Raiders of the lost dimension
03 Jun
Posted by Jason as Science
terracotta.jpgThe good folks at the National high magnetic field lab have been up to some interesting stuff. See these guys?
They are covered in a pigment called Han purple that was painted on them when they were created over 2000 years ago. For whatever reason the researchers were studying this substance, and well, let’s see a quote from the article.
“They observed that at high magnetic fields (above 23 tesla) and temperatures between 1 and 3 degrees Kelvin (approximately -460 degrees Fahrenheit), the magnetic waves in three-dimensional crystals of Han purple “exist” in a three-dimensional world as per conventional wisdom. However, below those temperatures, near the quantum limit, one of the dimensions is no longer accessible, with the unexpected consequence that magnetic ripples propagate in only two dimensions. (Kelvin is the temperature scale used by scientists; zero degrees Kelvin is absolute zero, a temperature so low it is experimentally unreachable.)
The magnetic waves in the pigment exist in a unique state of matter called a Bose Einstein condensate (BEC), so named for its theoretical postulation by Satyendra Nath Bose and Albert Einstein.

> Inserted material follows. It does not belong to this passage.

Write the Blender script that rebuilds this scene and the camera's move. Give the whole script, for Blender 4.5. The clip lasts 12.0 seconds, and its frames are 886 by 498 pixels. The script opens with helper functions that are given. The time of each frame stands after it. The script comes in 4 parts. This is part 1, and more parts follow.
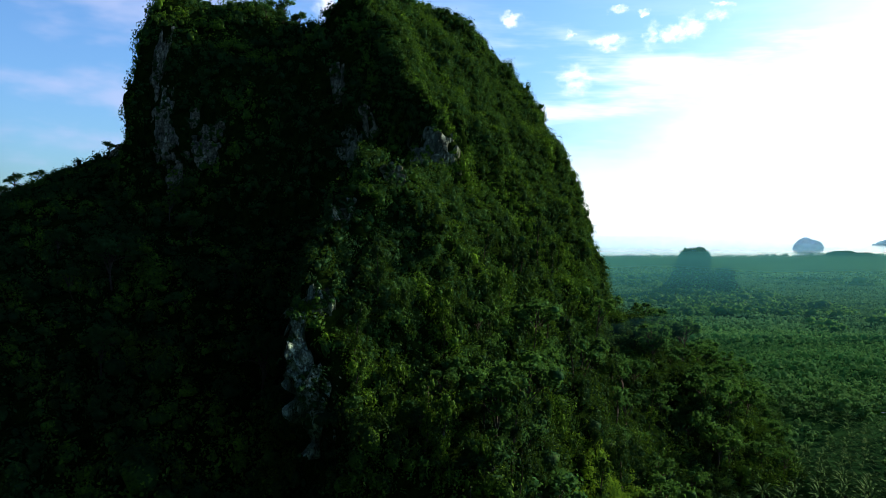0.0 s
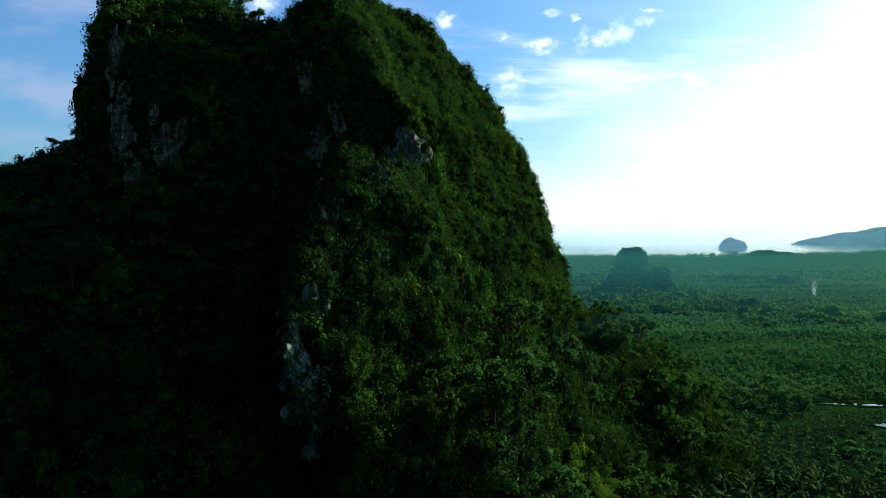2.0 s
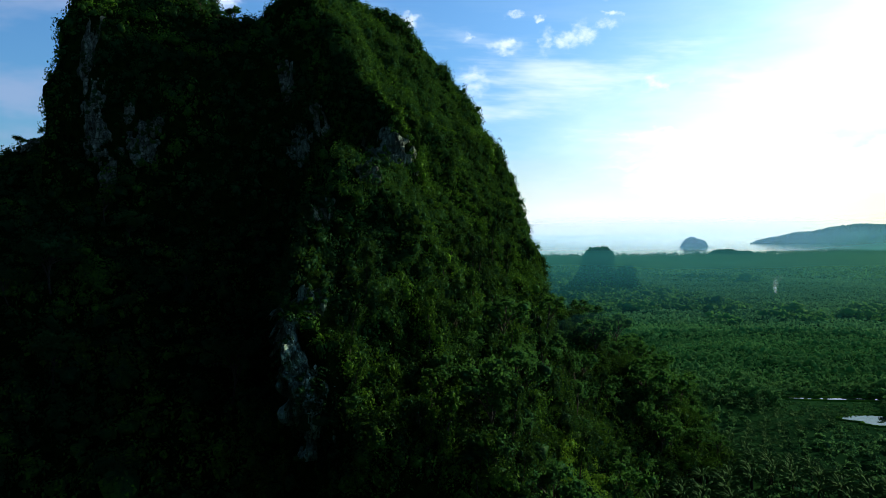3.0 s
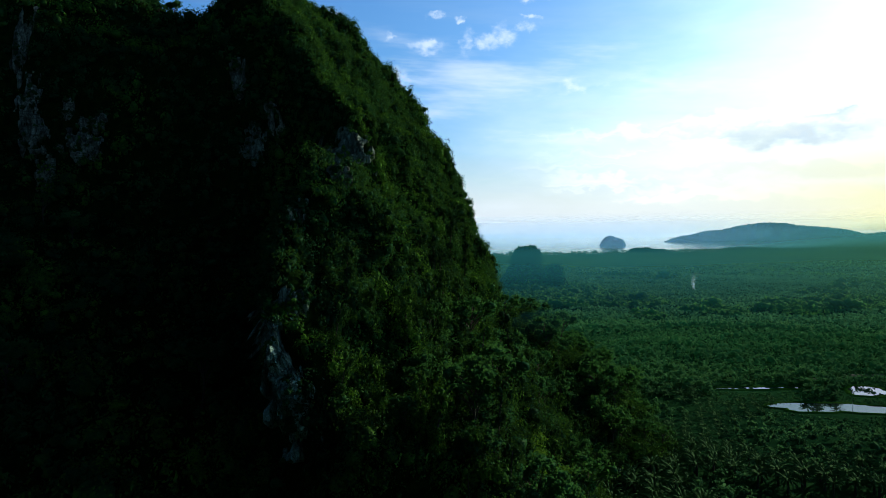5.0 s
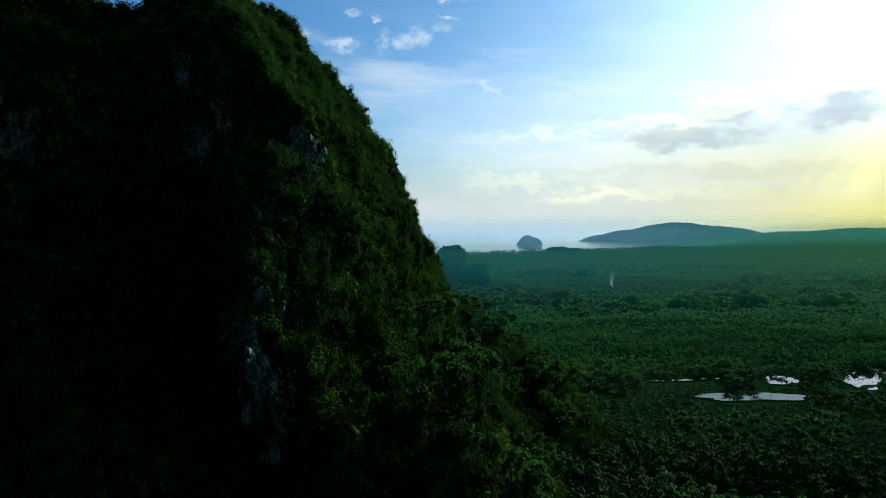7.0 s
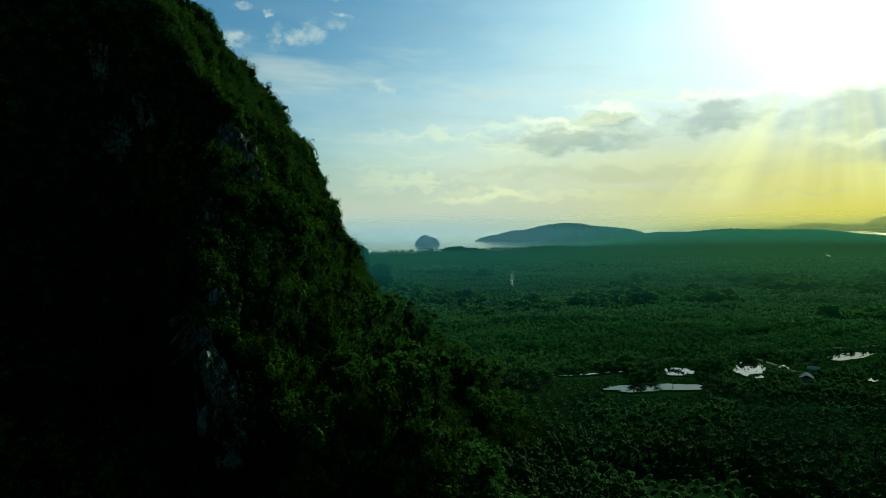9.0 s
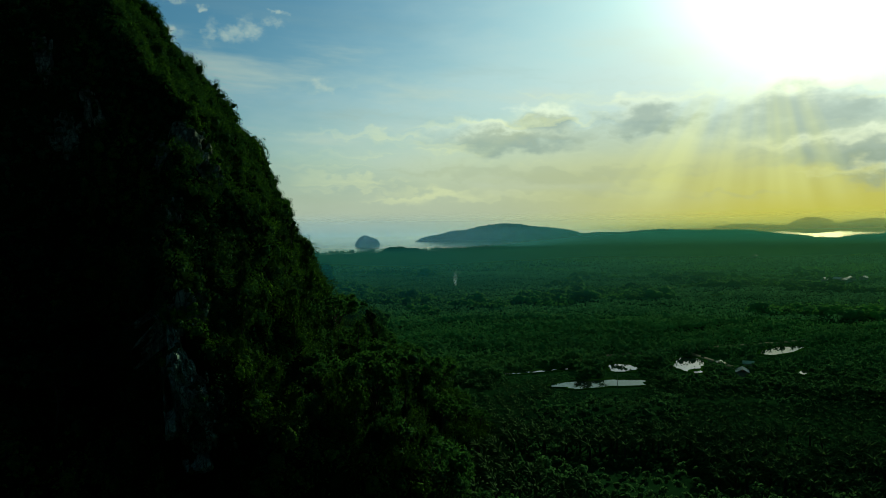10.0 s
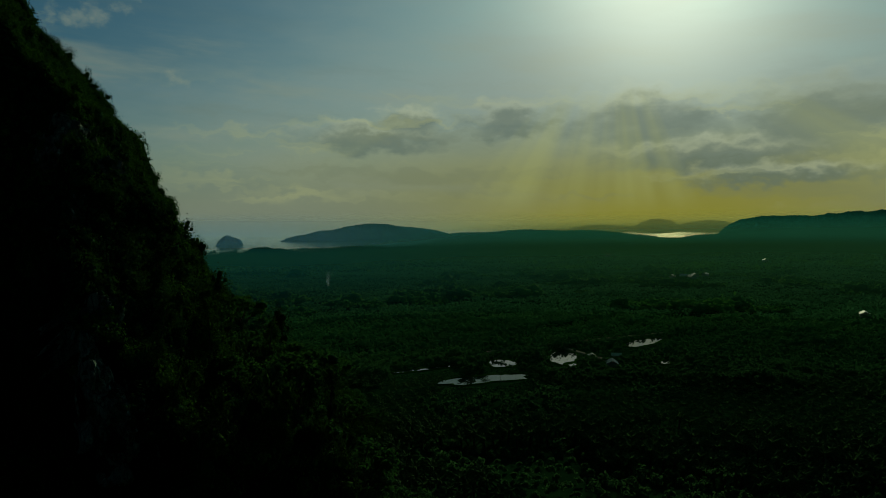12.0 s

In the BEC state, the individual waves (associated with magnetism from pairs of copper atoms in BaCuSi2O6) lose their identities and condense into one giant wave of undulating magnetism. As the temperature is lowered, this magnetic wave becomes sensitive to vertical arrangement of individual copper layers, which are shifted relative to each other – a phenomenon known as “geometrical frustration.” This makes it difficult for the magnetic wave to exist in the third up-down dimension any longer, and leads to a change to a two-dimensional wave, in very much the same way as ripples are confined to the surface of a pond. The theoretical framework that leads to this interpretation was provided by Cristian Batista at LANL.”
What are the practicle implications for this? I have no idea, those warriors are awesome looking though.